__Extracted information__:
* * * *
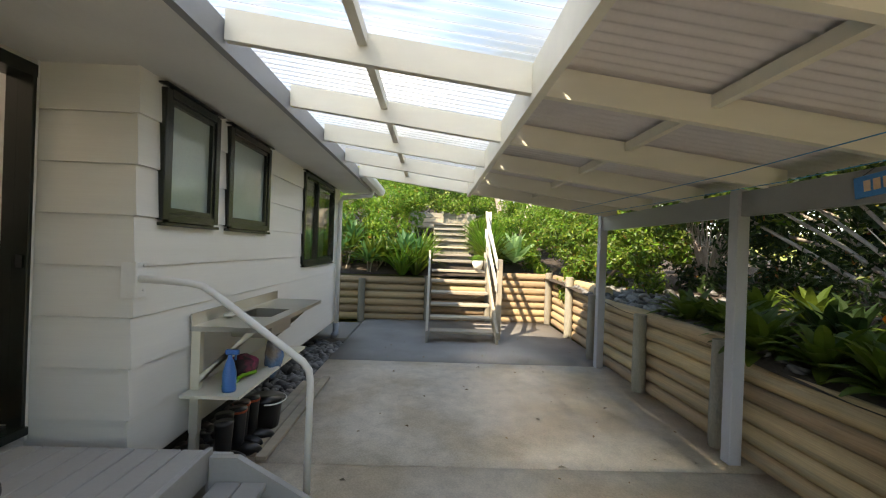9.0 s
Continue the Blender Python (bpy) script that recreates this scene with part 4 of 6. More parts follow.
num = thing("house_number", "small dark plate with the number 38 in pale digits", "number plate")
part("plate", bx((5.463, 0.01, 2.535), (5.476, 0.14, 2.635), 0.002), M_BLACK, num)
text_part("38", 0.105, num, mat("pale_gold", (0.72, 0.62, 0.42), 0.4), pose(5.461, 0.075, 2.585, 90, 0, -90), "digits")
mb = thing("meter_box", "white meter box with two dark oval windows", "meter box", (0, 0, 0))
part("case", bx((5.66, -0.125, 1.97), (6.06, -0.025, 2.585), 0.006), M_WHITE, mb)
d = part("lid", bx((5.655, -0.165, 1.965), (6.065, -0.128, 2.59), 0.012), M_WHITE, mb)
for z in (2.43, 2.13):
    bm = bmesh.new()
    pts = [(5.76 + 0.06 * math.cos(a), z + 0.062 * math.sin(a)) for a in np.linspace(math.pi / 2, 3 * math.pi / 2, 12)] + [(5.97 + 0.06 * math.cos(a), z + 0.062 * math.sin(a)) for a in np.linspace(-math.pi / 2, math.pi / 2, 12)]
    prism(bm, [(float(a), float(b)) for a, b in pts], "y", -0.1675, -0.164)
    part("meter_window", bm, mat("smoked_plastic", (0.045, 0.04, 0.04), 0.2, var=0.1, bump=0), d, "dark oval window")
for x in (5.685, 6.04):
    for z in (1.99, 2.565):
        part("screw", tube(bmesh.new(), [(x, -0.170, z), (x, -0.1651, z)], 0.009, n=8), M_STEEL, d)
for z in (2.05, 2.48):
    part("hinge", bx((5.648, -0.16, z), (5.6549, -0.13, z + 0.03)), M_STEEL, mb)
cable = thing("cable", "thin black cable clipped down the side wall", "cable")
part("run", tube(bmesh.new(), [(6.60, -0.5, 3.64), (6.32, -0.05, 3.635), (6.262, -0.032, 3.60), (6.255, -0.03, 3.0), (6.248, -0.028, 2.3), (6.24, -0.03, 1.7), (6.21, -0.032, 1.36)], 0.006, n=6), M_BLACK, cable)
for z in (3.1, 2.6, 2.1, 1.6):
    part("clip", bx((6.240, -0.04, z), (6.268, -0.022, z + 0.012)), M_WHITE, cable)
v = thing("wall_vent", "round white louvred wall vent", "vent")
part("plate", bx((10.345, -0.042, 3.18), (10.48, -0.024, 3.315), 0.006), M_WHITE, v)
bm = lathe(bmesh.new(), [(0.052, 0), (0.052, 0.004)], 24)
bmesh.ops.transform(bm, matrix=Matrix.Translation((10.4125, -0.0425, 3.2475)) @ Matrix.Rotation(math.pi / 2, 4, "X"), verts=bm.verts)
# near-black disc: the shade inside the vent, put into its colour
part("grille", bm, M_SHADE, v)
for k in range(6):
    z = 3.2075 + k * 0.016
    hw = math.sqrt(max(0.0, 0.050 ** 2 - (z - 3.2475) ** 2))
    part("slat", bx((10.4125 - hw, -0.054, z - 0.003), (10.4125 + hw, -0.047, z + 0.003)), M_WHITE, v)
dp = thing("downpipe", "white downpipe at the house corner", "downpipe")
part("pipe", tube(bmesh.new(), [(17.22, -0.62, 3.66), (17.22, -0.60, 3.56), (17.22, -0.12, 3.50), (17.22, -0.07, 3.42), (17.22, -0.07, 1.35)], 0.04, n=12), M_WHITE, dp, smooth=True)
part("boot", tube(bmesh.new(), [(17.22, -0.07, 1.349), (17.22, -0.07, 1.18), (17.05, -0.08, 1.17)], 0.055, n=12), mat("grey_pvc", (0.30, 0.32, 0.35), 0.4), dp, smooth=True)
sl = thing("soffit_light", "small round white sensor under the soffit", "light")
part("dome", lathe(bmesh.new(), [(0.015, -0.06), (0.04, -0.04), (0.045, -0.001)], 16), M_WHITE, sl, smooth=True)
sl.matrix_world = pose(11.0, -0.18, 3.644)
aer = thing("aerial_mast", "bent steel aerial mast with a stay on the ridge", "aerial")
part("mast", tube(bmesh.new(), [(4.90, 3.20, 4.72), (4.86, 3.26, 4.74), (4.86, 3.36, 4.90), (4.86, 3.40, 5.2), (4.86, 3.42, 7.4)], 0.022, n=8), M_STEEL, aer, smooth=True)
part("stay", tube(bmesh.new(), [(4.86, 3.41, 6.35), (5.9, 3.95, 4.65)], 0.014, n=6), M_STEEL, aer)
part("bracket", bx((4.875, 3.12, 4.70), (4.90, 3.40, 4.76), 0.004), M_STEEL, aer)
dish = thing("roof_vent", "small dark cowl on the ridge", "roof vent", (7.2, 2.6, 4.60))
part("cowl", lathe(bmesh.new(), [(0.10, 0), (0.10, 0.25), (0.20, 0.30), (0.20, 0.45), (0.12, 0.52)], 16), M_BLACK, dish, smooth=True)

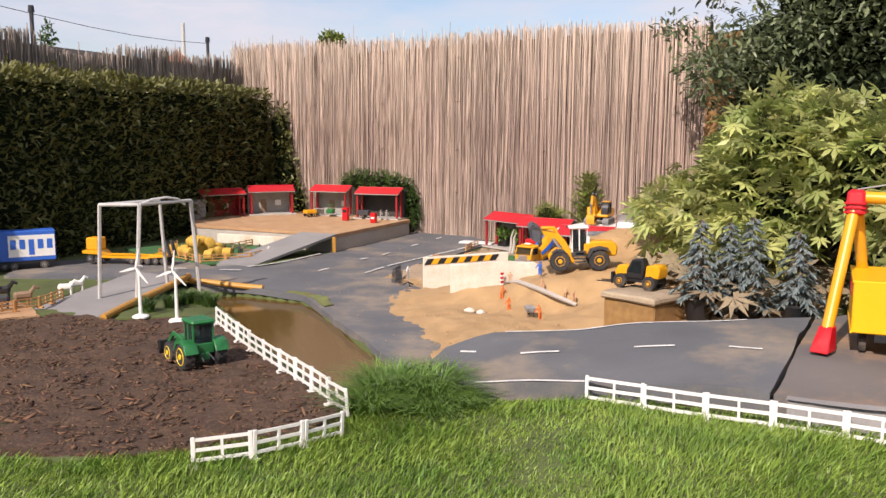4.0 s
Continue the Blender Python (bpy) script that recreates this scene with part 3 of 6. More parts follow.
old_fence = thing("old_reed_fence", Matrix(), "weathered grey reed screen with ragged top behind the hedge", "fence", kind="structure")
OA, OD = Vector((-1.02, 9.75)), Vector((-0.594, -0.805))
ON_ = Vector((0.805, -0.594))
rng = random.Random(8)


def old_top(s):
    return 1.33 + 0.045 * math.sin(s * 1.9 + 1) + 0.04 * (noise.noise(Vector((s * 2.2, 0, 3)))) + (0.035 if int(s * 1.25) % 2 else -0.02)


many("reed_stalks", REED_V, REED_F, reed_transforms(OA, OD, ON_, 0, 6.4, 0.0045, old_top, lambda s: 0.5, rng, (.0022, .0045), .05, .03, .035), M_OLDREED, old_fence, True)["kind"] = "stuff"
bm = B()
box(bm, 0, 6.4, -0.03, -0.015, -0.1, 1.29)
back = part("backing", bm, M_OLDREED, old_fence, smooth=0)
back.matrix_basis = Matrix(((OD.x, ON_.x, 0, OA.x), (OD.y, ON_.y, 0, OA.y), (0, 0, 1, 0), (0, 0, 0, 1)))


def wire_post(x, y, top):
    t = thing("fence_post", pose(x, y, -0.1), "dark steel fence post with capped top", "fence post", "fence posts")
    bm = B()
    cyl(bm, (0, 0, 0), (0, 0, top + 0.1), 0.014, n=10)
    part("post", bm, M_DKGREY, t)
    bm = B()
    cyl(bm, (0, 0, top + 0.09), (0, 0, top + 0.135), 0.022, 0.018, 10)
    part("cap", bm, M_BLACK, t)


for s in (0.3, 2.33, 4.2):
    p = OA + OD * s - ON_ * 0.06
    wire_post(p.x, p.y, 1.52)
bm = B()
tube(bm, [((OA + OD * s - ON_ * .06).x, (OA + OD * s - ON_ * .06).y, 1.5 - 0.035 * math.sin(math.pi * k)) for s, k in ((.3, 0), (.8, .3), (1.3, .5), (1.8, .75), (2.33, 1.0), (2.9, 1.4), (3.4, 1.6), (4.2, 2), (6, 2.6))], 0.0025, 5)
tagged(part("fence_wire", bm, M_DKGREY), "thin sagging wire strung between fence posts", "wire")


# ---- stone corner pillar, low wall, slabs ----
def rough_block(name, parent, m, sx, sy, sz, seed, material=M_STONE, amp=0.006):
    """A hewn block with worn edges; its origin in the middle of the front face's foot."""
    bm = B()
    box(bm, -sx / 2, sx / 2, 0, sy, 0, sz)
    bmesh.ops.subdivide_edges(bm, edges=bm.edges[:], cuts=3, use_grid_fill=True)
    for v in bm.verts:
        k = Vector((v.co.x * 6 + seed * 3.1, v.co.y * 6 - seed, v.co.z * 6 + seed * 1.7))
        v.co += Vector((noise.noise(k), noise.noise(k + Vector((9, 0, 0))), noise.noise(k + Vector((0, 9, 0))))) * amp
        for ax, lo, hi in ((0, -sx / 2, sx / 2), (2, 0, sz)):
            if min(abs(v.co[ax] - lo), abs(v.co[ax] - hi)) < amp * 1.5 and v.co.y < sy * 0.1:
                v.co.y += 0.006
    ob = part(name, bm, material, parent, smooth=50)
    ob.matrix_basis = m
    return ob


PA, PB = Vector((1.665, 6.075)), Vector((1.738, 5.683))
PD = (PB - PA).normalized()
PANG = math.degrees(math.atan2(PD.y, PD.x))
pillar = thing("wall_pillar", Matrix(), "ochre sandstone block pillar at the fence's end", "stone pillar", kind="structure")
PW = (PB - PA).length
zz = -0.12
rows_h = [0.20, 0.156, 0.143, 0.15, 0.155, 0.15, 0.155, 0.15, 0.16]
for r, hh in enumerate(rows_h):
    cuts = {2: [0, PW * .16, PW], 3: [0, PW * .7, PW], 6: [0, PW * .35, PW]}.get(r, [0, PW])
    for a, b in zip(cuts, cuts[1:]):
        c = PA + PD * ((a + b) / 2)
        rough_block("block", pillar, pose(c.x, c.y, zz, 0, 0, PANG + 180) , b - a - 0.003, -0.3, hh - 0.003, r * 2.3 + a * 7, M_STONE, 0.005)
    zz += hh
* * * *
The line with "3 of 6. More parts follow." marks the start and the line with "0), (0, 0, 0, 1)))" marks the end; transcribe every line in that stretch, unchanged.

__Solution to this problem__:
Continue the Blender Python (bpy) script that recreates this scene with part 3 of 6. More parts follow.
old_fence = thing("old_reed_fence", Matrix(), "weathered grey reed screen with ragged top behind the hedge", "fence", kind="structure")
OA, OD = Vector((-1.02, 9.75)), Vector((-0.594, -0.805))
ON_ = Vector((0.805, -0.594))
rng = random.Random(8)


def old_top(s):
    return 1.33 + 0.045 * math.sin(s * 1.9 + 1) + 0.04 * (noise.noise(Vector((s * 2.2, 0, 3)))) + (0.035 if int(s * 1.25) % 2 else -0.02)


many("reed_stalks", REED_V, REED_F, reed_transforms(OA, OD, ON_, 0, 6.4, 0.0045, old_top, lambda s: 0.5, rng, (.0022, .0045), .05, .03, .035), M_OLDREED, old_fence, True)["kind"] = "stuff"
bm = B()
box(bm, 0, 6.4, -0.03, -0.015, -0.1, 1.29)
back = part("backing", bm, M_OLDREED, old_fence, smooth=0)
back.matrix_basis = Matrix(((OD.x, ON_.x, 0, OA.x), (OD.y, ON_.y, 0, OA.y), (0, 0, 1, 0), (0, 0, 0, 1)))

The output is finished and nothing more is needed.